Re: C.4 Undeclared entities?

Charles Goldfarb argued:
> Questions like this are more easily analyzed if we avoid the confusing term
> "optional DTD".
> A missing DTD is really an implied DTD (like SGML's implied SGML
> Declaration) in which all element types have mixed content consisting of
> "(#pcdata | any element type)*" and all attributes are CDATA #REQUIRED
> (except for special conventions for ID, etc. that we might adopt).

I am not sure where this comes from -- are you saying that this is the
current state of ISO8879, or that you would like to propose this for XML?

> So there is always a DTD. Now the question is: what does a parser do with
> references to undeclared entities?
> There is no reason to do anything different
> from what is done in SGML.

This is invidious, but fallacious, reasoning.
That there is always a DTD does not mean that there is always a
user-supplied DTD.

If your implied DTD declares all the elements, it could also declare
all the entities just as easily.

> As for declaring entities automatically, I assume that means there will be a
> piece of public text containing the "automatic" declarations that is
> considered to be referenced by all DTDs (including the implied one).

It is sufficient to specify an algorithm by which such entities cn
be constructed.

For example, a language such as XML could accept an entyt of the
form
	base - diacritic [- diacritic ]*
and construct the appropriate sequence correctly and automatically:
	&a-acute-cedilla;
might be an a with both an acute accent and a cedilla mark.
A public text containing all such possible definitions might be
very large, but this would not matter in practice, as they do not
need to be enumerated.

> Or, to put it another way, all DTDs are partial; the "automatic"
> entity declarations are the other part.

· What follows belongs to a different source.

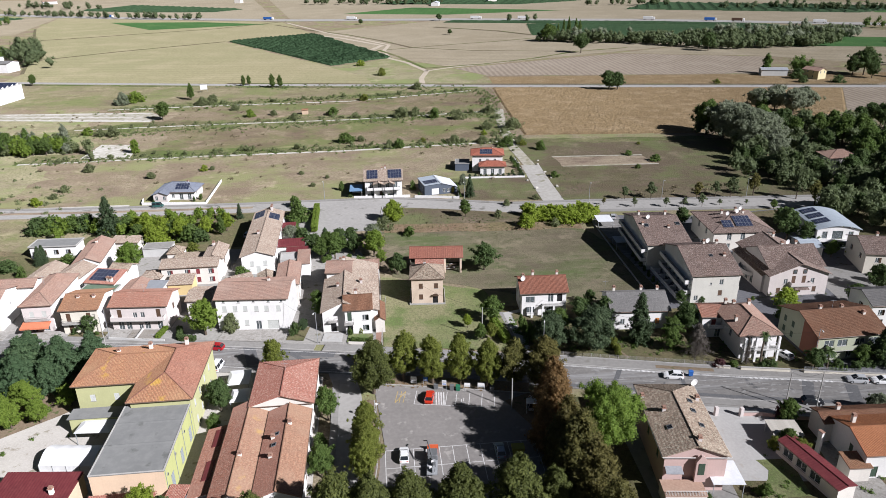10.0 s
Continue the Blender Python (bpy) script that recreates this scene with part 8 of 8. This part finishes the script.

I for one would find it helpful if you could mark proposals as that,
and statements of how ISO8879 works today as such -- I recognise
that this is a weakness in my understanding of SGML, but I didn't
understand ISO8879 as specifying anything about implied DTDs.

But you cannopt possibly be talking about XML, because no consensus has
been reached about implied or partial DTDs, so one cannot say of
XML that `all DTDs are partial'.

Or are you hoping we will accept your proposal as a fact and not
question it??  that can't be right, sorry.   I'm missing something.